— start of Information shown —

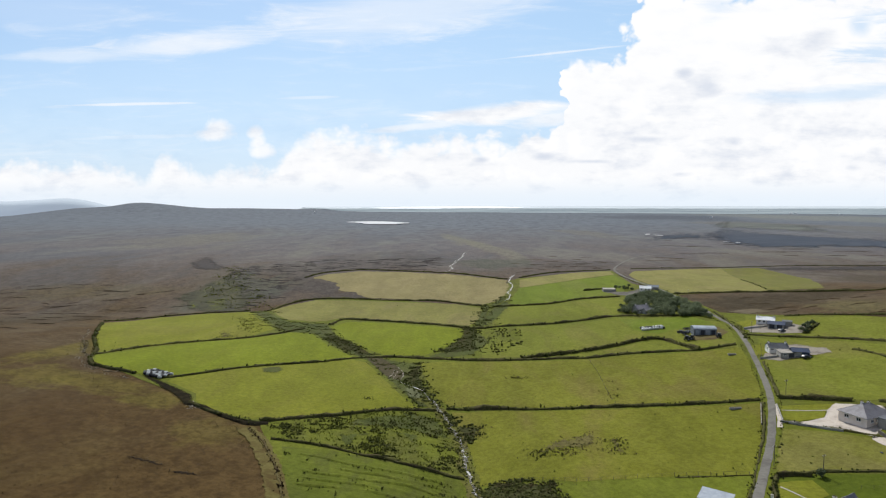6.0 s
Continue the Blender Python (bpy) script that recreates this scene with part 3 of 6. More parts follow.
FARM = [(-192.8, 388.7), (-138.4, 475.0), (-125.7, 476.7), (-99.8, 515.1), (-59.2, 514.9), (24.5, 471.1), (56.8, 579.3), (66.0, 589.7), (161.4, 637.3), (151.9, 545.4), (162.1, 478.0), (163.4, 408.5), (214.8, 363.9), (248.8, 313.1), (126.6, 130.7), (58.2, 117.4), (4.7, 136.6), (-25.6, 145.8), (-29.6, 161.0), (-38.4, 183.2), (-49.6, 216.2), (-62.1, 243.8), (-80.9, 251.2), (-103.2, 270.0), (-134.6, 289.2), (-146.6, 295.6)]
tagged(draped("rough_pasture", FARM, ROUGH, 0.12), "rough green ground between the fields", "field", kind="structure")
F1 = field([(-198.4, 397.8), (-188.7, 447.5), (-166.4, 466.8), (-138.4, 475.0), (-119.2, 436.5), (-100.9, 403.4), (-110.3, 377.5), (-127.6, 356.9), (-142.8, 330.6), (-151.4, 307.9), (-169.1, 337.8)], LIME, "bright green pasture between earth banks")
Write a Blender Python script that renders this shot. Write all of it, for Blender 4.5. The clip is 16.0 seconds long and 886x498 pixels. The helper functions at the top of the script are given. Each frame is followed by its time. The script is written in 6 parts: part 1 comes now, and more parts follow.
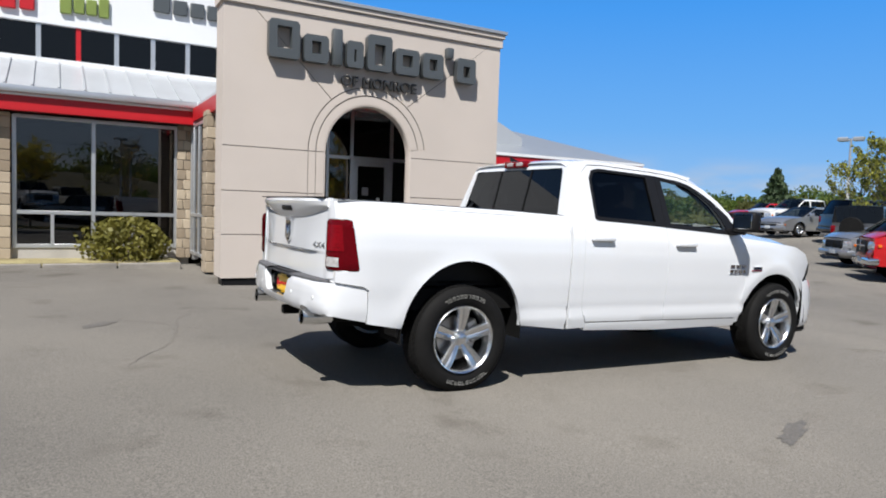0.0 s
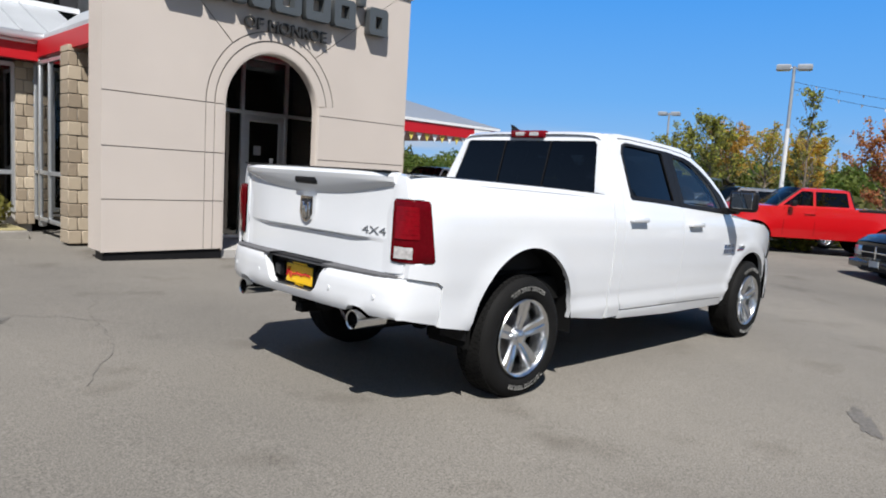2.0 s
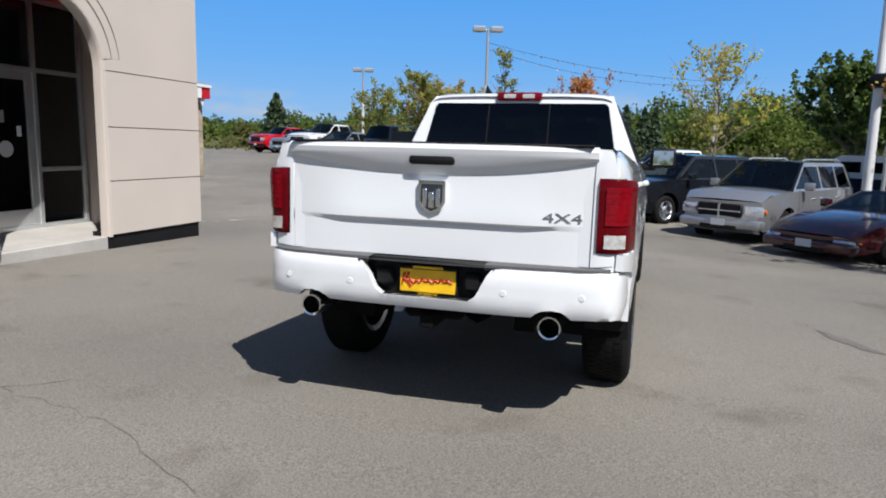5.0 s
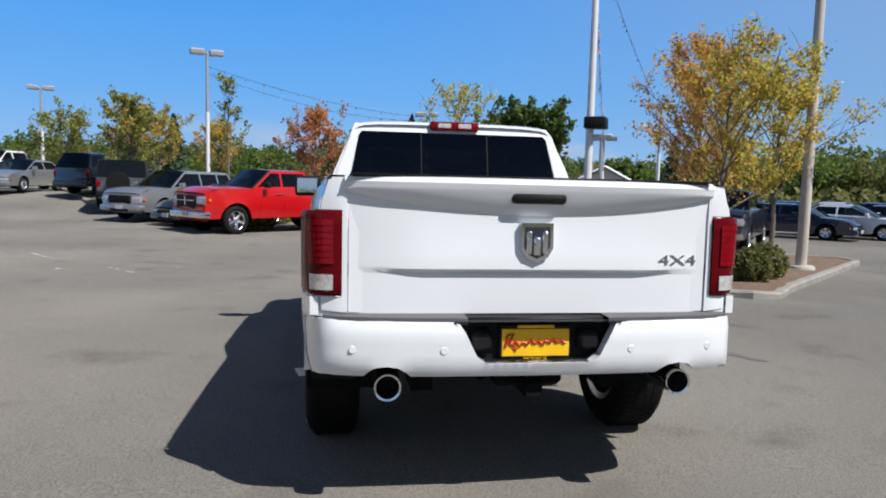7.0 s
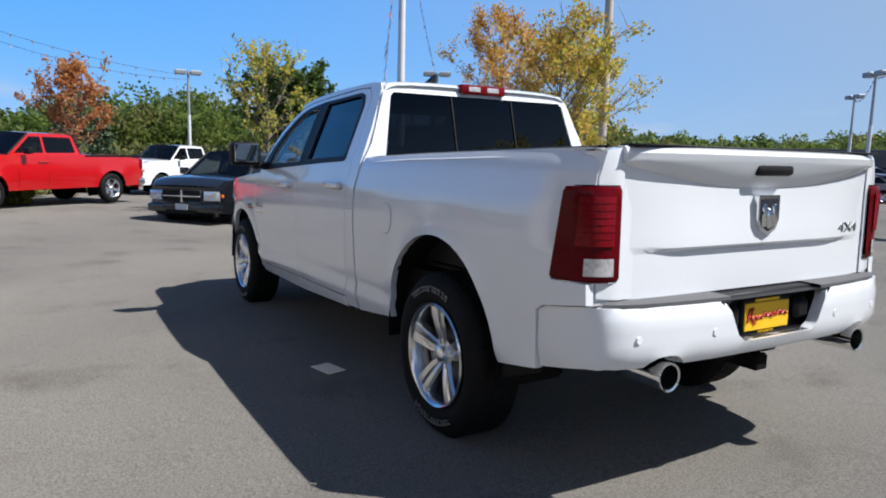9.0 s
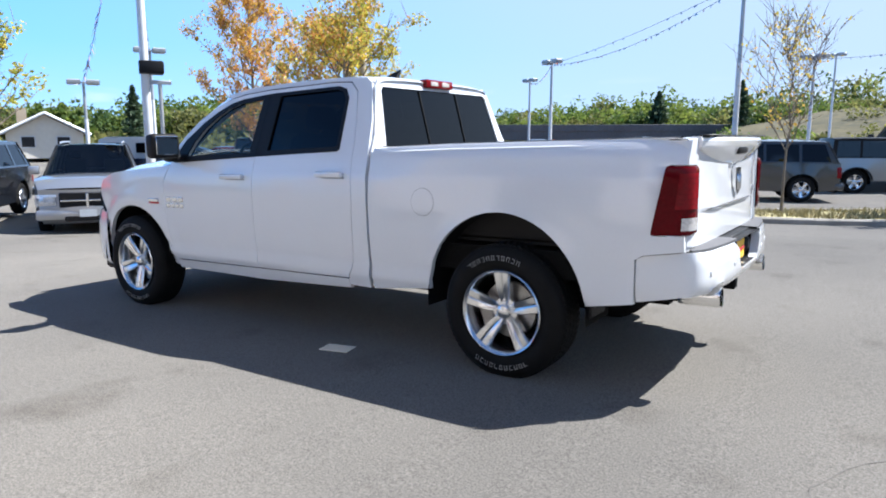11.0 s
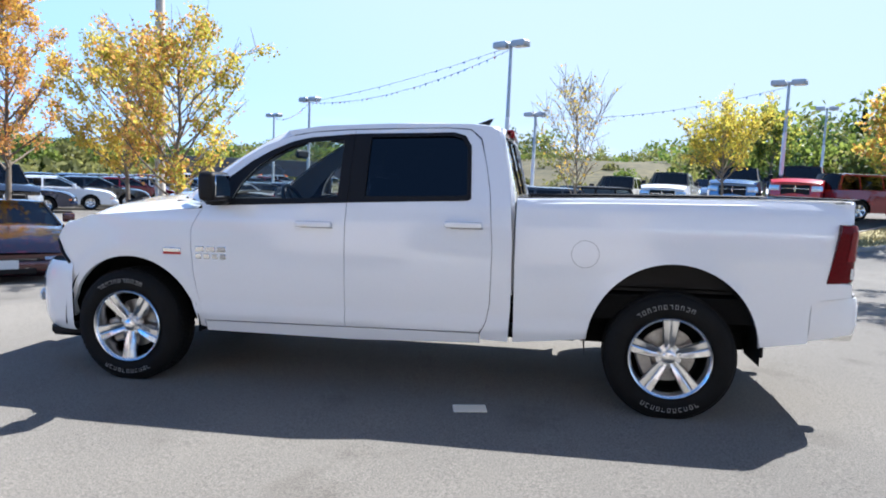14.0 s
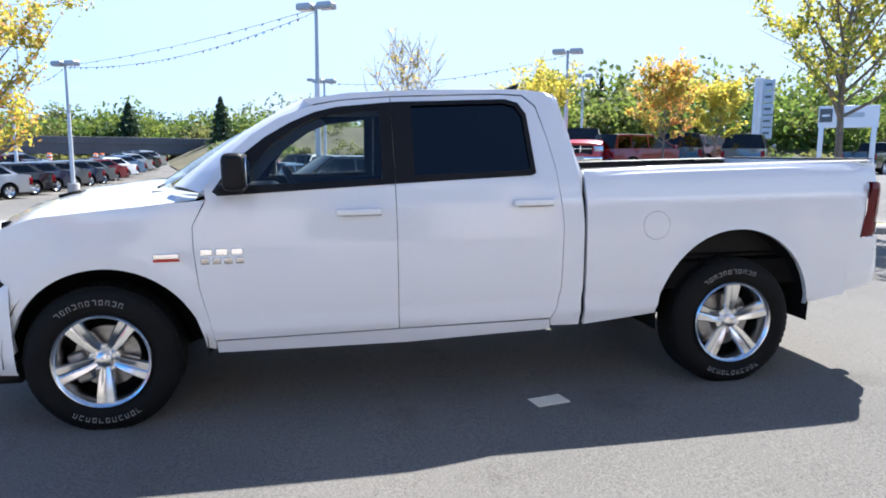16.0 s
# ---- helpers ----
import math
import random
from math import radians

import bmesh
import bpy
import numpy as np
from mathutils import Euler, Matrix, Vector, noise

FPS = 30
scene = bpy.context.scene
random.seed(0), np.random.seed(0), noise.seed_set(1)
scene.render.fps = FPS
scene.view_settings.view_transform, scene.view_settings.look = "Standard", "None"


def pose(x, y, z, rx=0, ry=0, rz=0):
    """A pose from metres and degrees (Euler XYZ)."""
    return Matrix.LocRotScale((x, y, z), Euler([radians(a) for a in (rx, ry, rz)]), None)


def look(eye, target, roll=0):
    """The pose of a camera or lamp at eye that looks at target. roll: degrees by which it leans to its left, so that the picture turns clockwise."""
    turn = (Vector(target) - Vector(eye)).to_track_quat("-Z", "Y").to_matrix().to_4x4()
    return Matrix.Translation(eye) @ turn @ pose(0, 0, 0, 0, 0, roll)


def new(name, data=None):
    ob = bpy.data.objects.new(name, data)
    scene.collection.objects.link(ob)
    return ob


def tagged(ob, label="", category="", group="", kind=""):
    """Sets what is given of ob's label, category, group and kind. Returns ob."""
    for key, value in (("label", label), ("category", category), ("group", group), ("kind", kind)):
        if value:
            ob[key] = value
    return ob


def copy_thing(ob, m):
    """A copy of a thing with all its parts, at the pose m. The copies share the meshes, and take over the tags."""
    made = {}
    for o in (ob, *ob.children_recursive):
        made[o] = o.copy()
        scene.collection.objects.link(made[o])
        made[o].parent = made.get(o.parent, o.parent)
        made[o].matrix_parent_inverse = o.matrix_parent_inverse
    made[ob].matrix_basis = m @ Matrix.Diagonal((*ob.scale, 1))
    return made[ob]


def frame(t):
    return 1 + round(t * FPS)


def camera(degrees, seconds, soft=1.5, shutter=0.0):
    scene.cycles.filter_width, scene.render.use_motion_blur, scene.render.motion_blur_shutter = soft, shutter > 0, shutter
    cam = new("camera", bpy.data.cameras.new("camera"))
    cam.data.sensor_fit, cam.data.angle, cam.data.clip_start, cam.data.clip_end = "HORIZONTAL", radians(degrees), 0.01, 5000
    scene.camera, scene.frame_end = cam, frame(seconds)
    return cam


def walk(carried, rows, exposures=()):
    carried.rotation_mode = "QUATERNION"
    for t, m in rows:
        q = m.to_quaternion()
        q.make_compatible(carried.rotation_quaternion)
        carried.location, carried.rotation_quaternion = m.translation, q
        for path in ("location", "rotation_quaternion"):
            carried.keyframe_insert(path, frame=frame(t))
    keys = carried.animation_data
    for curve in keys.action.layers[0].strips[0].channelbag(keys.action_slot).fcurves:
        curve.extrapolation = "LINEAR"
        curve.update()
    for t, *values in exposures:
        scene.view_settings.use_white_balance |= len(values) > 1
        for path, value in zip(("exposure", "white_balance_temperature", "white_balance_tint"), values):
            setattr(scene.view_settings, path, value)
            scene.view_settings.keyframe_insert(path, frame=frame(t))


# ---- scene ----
from mathutils.geometry import delaunay_2d_cdt

cam = camera(66.3, 16.0, soft=1.9)
PATH = [
    (0, (-2.697, -5.348, 1.397), (-1.705, -3.615, 1.277), 1.9),
    (0.5, (-2.987, -4.971, 1.39), (-1.875, -3.327, 1.141), 1.6),
    (1, (-3.179, -4.55, 1.424), (-1.931, -2.995, 1.271), 2.8),
    (1.5, (-3.385, -4.14, 1.423), (-1.998, -2.725, 1.15), 3.0),
    (2, (-3.531, -3.693, 1.442), (-2.12, -2.292, 1.226), 3.4),
    (2.5, (-3.7, -3.293, 1.429), (-2.14, -2.066, 1.18), 2.6),
    (3, (-3.902, -2.88, 1.439), (-2.246, -1.788, 1.19), 1.2),
    (3.5, (-4.119, -2.461, 1.438), (-2.391, -1.48, 1.215), 2.5),
    (3.7, (-4.221, -2.293, 1.436), (-2.449, -1.406, 1.165), 2.1),
    (5.8, (-4.32, -0.269, 1.431), (-2.344, -0.07, 1.189), 0.7),
    (6, (-4.277, -0.083, 1.418), (-2.293, -0.047, 1.168), 0.1),
    (6.5, (-4.086, 0.386, 1.429), (-2.106, 0.258, 1.171), -1.8),
    (7, (-3.849, 0.829, 1.416), (-1.881, 0.527, 1.224), 1.4),
    (7.5, (-3.606, 1.288, 1.414), (-1.696, 0.749, 1.164), 1.7),
    (8, (-3.32, 1.709, 1.416), (-1.441, 1.06, 1.2), 2.4),
    (8.2, (-3.22, 1.882, 1.393), (-1.374, 1.144, 1.171), 2.3),
    (10.3, (-2.293, 3.826, 1.394), (-0.943, 2.373, 1.136), 1.4),
    (10.5, (-2.211, 3.999, 1.393), (-0.967, 2.452, 1.146), 1.4),
    (11, (-1.927, 4.433, 1.433), (-0.815, 2.803, 1.109), 0.1),
    (11.5, (-1.571, 4.742, 1.455), (-0.618, 3.002, 1.204), 1.6),
    (12, (-1.191, 5.051, 1.484), (-0.404, 3.246, 1.136), -0.1),
    (12.5, (-0.719, 5.226, 1.459), (0.014, 3.384, 1.196), -0.1),
    (13, (-0.24, 5.388, 1.453), (0.332, 3.487, 1.211), 0.9),
    (13.5, (0.257, 5.426, 1.456), (0.71, 3.499, 1.174), 1.1),
    (14, (0.75, 5.39, 1.469), (1.083, 3.428, 1.266), 2.4),
    (14.5, (1.229, 5.369, 1.481), (1.337, 3.391, 1.205), 2.7),
    (15, (1.714, 5.26, 1.484), (1.769, 3.277, 1.232), 2.1),
    (15.5, (2.155, 5.124, 1.468), (1.979, 3.149, 1.209), 1.6),
    (16, (2.585, 4.863, 1.463), (2.244, 2.912, 1.184), 0.4),
]
walk(cam, [(t, look(eye, target, roll)) for t, eye, target, roll in PATH],
     [(0.0, 0.37, 6500, 10), (8.0, 0.36, 6450, 10), (10.4, 1.12, 6150, 10), (11.0, 1.32, 6150, 10), (12.0, 1.42, 6150, 10), (13.5, 1.5, 6150, 10), (16.0, 1.66, 6150, 10)])

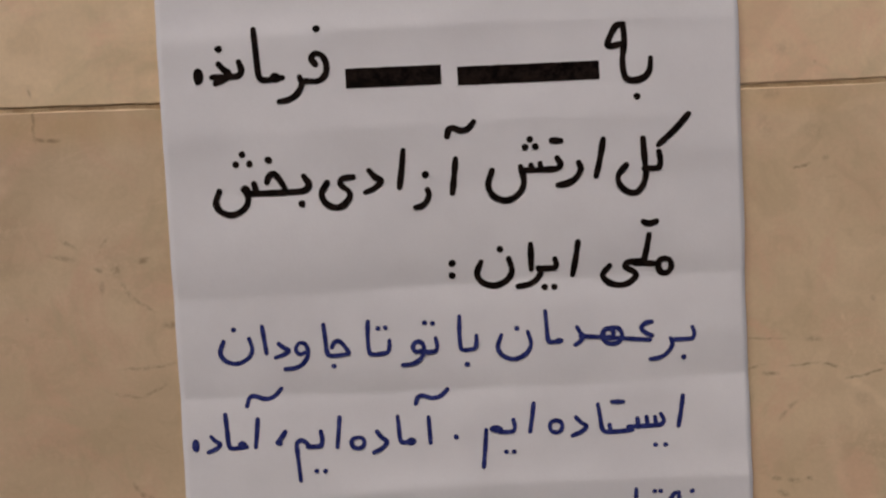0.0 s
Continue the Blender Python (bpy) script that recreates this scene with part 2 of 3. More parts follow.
    vein("dark", 1.3, 0.48, "-0.1834 1.4367 -0.1865 1.4313")
    vein("dark", 1.4, 0.58, "-0.1763 1.4132 -0.1725 1.4066")
    vein("dark", 1.1, 0.42, "-0.1725 1.4066 -0.1667 1.4026 -0.1613 1.3992")
    vein("dark", 1.7, 0.53, "-0.1683 1.4245 -0.1622 1.4256")
    vein("dark", 2.1, 0.48, "-0.1543 1.3910 -0.1492 1.3908")
    vein("dark", 1.1, 0.37, "-0.1761 1.3686 -0.1649 1.3686 -0.1526 1.3704")
    vein("dark", 1.1, 0.37, "-0.1824 1.3557 -0.1685 1.3533 -0.1569 1.3594")
    vein("dark", 1.4, 0.42, "-0.2061 1.4371 -0.2007 1.4337")
    vein("dark", 1.7, 0.37, "-0.2121 1.4295 -0.2020 1.4273")
    vein("dark", 1.7, 0.32, "-0.1877 1.4100 -0.1865 1.4141")
    vein("dark", 1.7, 0.58, "-0.1681 1.3007 -0.1664 1.2978")
    vein("dark", 1.7, 0.42, "-0.1722 1.3027 -0.1705 1.3008")
    vein("dark", 2.2, 0.42, "-0.1858 1.2773 -0.1844 1.2787")
    vein("dark", 3.6, 0.62, "-0.2283 1.2188 -0.2283 1.2102")
    vein("dark", 1.4, 0.37, "-0.1757 1.3076 -0.1740 1.3047")
    vein("pale", 4, 0.24, "-0.2448 1.4641 -0.2332 1.4659")
    vein("pale", 3, 0.20, "-0.2374 1.4730 -0.2330 1.4765")
    vein("pale", 1.6, 0.20, "-0.2010 1.1923 -0.1906 1.1933")
    vein("dark", 3.5, 0.25, "-0.1850 1.1911 -0.1754 1.1936")
    vein("dark", 1, 0.62, "-0.2178 1.5037 -0.2179 1.4967 -0.2174 1.4898")
    vein("dark", 1, 0.58, "-0.2174 1.4898 -0.2125 1.4895 -0.2053 1.4895")
    vein("dark", 1, 0.42, "-0.2187 1.5157 -0.2182 1.5133")
    # two broad patches that make the far left of the slab paler
    vein("pale", 24, 0.14, "-0.3000 1.4750 -0.2650 1.4200")
    vein("pale", 14, 0.12, "-0.2950 1.3700 -0.2700 1.3200")
    vein("dark", 9.0, 0.15, "-0.2480 1.4480 -0.2280 1.4420")
    vein("dark", 8.0, 0.13, "-0.2440 1.4270 -0.2340 1.4250")
    vein("dark", 10.0, 0.14, "-0.1820 1.4310 -0.1740 1.4180")
    vein("dark", 9.0, 0.12, "-0.2350 1.3300 -0.2000 1.3250")
    vein("pale", 10.0, 0.12, "-0.2150 1.4560 -0.1950 1.4450")
    vein("warm", 9.0, 0.28, "-0.3100 1.4990 -0.2500 1.4985")
    vein("warm", 12.0, 0.34, "-0.2500 1.4980 -0.1550 1.4960")
    vein("warm", 8.0, 0.26, "0.1520 1.4950 0.2000 1.4940")
    vein("warm", 6.0, 0.18, "0.2000 1.4970 0.3900 1.4990")
    broken = n.ramp(n.noise(240.0, 5.0, 0.7), 0.33, 0.60)
    scar = n.math("MULTIPLY", sums["dark"], broken)
    colour = n.mix(sums["warm"], colour, (0.56, 0.385, 0.20))
    colour = n.mix(sums["pale"], colour, (0.80, 0.63, 0.46))
    colour = n.mix(scar, colour, (0.24, 0.16, 0.095))
    colour = n.mix(n.ramp(grain, 0.35, 0.65, 0.0, 0.10), colour, (0.40, 0.29, 0.19))
    # each slab has its own tone; the upper course's also holds brighter light
    info = n.tree.nodes.new("ShaderNodeObjectInfo")
    colour = n.mix(1.0, colour, info.outputs["Color"], "MULTIPLY")
    normal = n.bump(cloud, 0.0008, n.bump(grain, 0.00008))
    normal = n.bump(speck, -0.0003, normal)
    return n.done(colour, normal, n.ramp(patch, 0.3, 0.7, 0.40, 0.56))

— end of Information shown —

Problem description: From the opening line of the entries above to the line containing "of a camera", please transcribe each line exactly, skipping every picture.

Complete response:
6.0 s
Continue the Blender Python (bpy) script that recreates this scene with part 3 of 6. More parts follow.
FARM = [(-192.8, 388.7), (-138.4, 475.0), (-125.7, 476.7), (-99.8, 515.1), (-59.2, 514.9), (24.5, 471.1), (56.8, 579.3), (66.0, 589.7), (161.4, 637.3), (151.9, 545.4), (162.1, 478.0), (163.4, 408.5), (214.8, 363.9), (248.8, 313.1), (126.6, 130.7), (58.2, 117.4), (4.7, 136.6), (-25.6, 145.8), (-29.6, 161.0), (-38.4, 183.2), (-49.6, 216.2), (-62.1, 243.8), (-80.9, 251.2), (-103.2, 270.0), (-134.6, 289.2), (-146.6, 295.6)]
tagged(draped("rough_pasture", FARM, ROUGH, 0.12), "rough green ground between the fields", "field", kind="structure")
F1 = field([(-198.4, 397.8), (-188.7, 447.5), (-166.4, 466.8), (-138.4, 475.0), (-119.2, 436.5), (-100.9, 403.4), (-110.3, 377.5), (-127.6, 356.9), (-142.8, 330.6), (-151.4, 307.9), (-169.1, 337.8)], LIME, "bright green pasture between earth banks")
Write a Blender Python script that renders this shot. Write all of it, for Blender 4.5. The clip is 16.0 seconds long and 886x498 pixels. The helper functions at the top of the script are given. Each frame is followed by its time. The script is written in 6 parts: part 1 comes now, and more parts follow.
0.0 s
2.0 s
5.0 s
7.0 s
9.0 s
11.0 s
14.0 s
16.0 s
# ---- helpers ----
import math
import random
from math import radians

import bmesh
import bpy
import numpy as np
from mathutils import Euler, Matrix, Vector, noise

FPS = 30
scene = bpy.context.scene
random.seed(0), np.random.seed(0), noise.seed_set(1)
scene.render.fps = FPS
scene.view_settings.view_transform, scene.view_settings.look = "Standard", "None"


def pose(x, y, z, rx=0, ry=0, rz=0):
    """A pose from metres and degrees (Euler XYZ)."""
    return Matrix.LocRotScale((x, y, z), Euler([radians(a) for a in (rx, ry, rz)]), None)


def look(eye, target, roll=0):
    """The pose of a camera or lamp at eye that looks at target. roll: degrees by which it leans to its left, so that the picture turns clockwise."""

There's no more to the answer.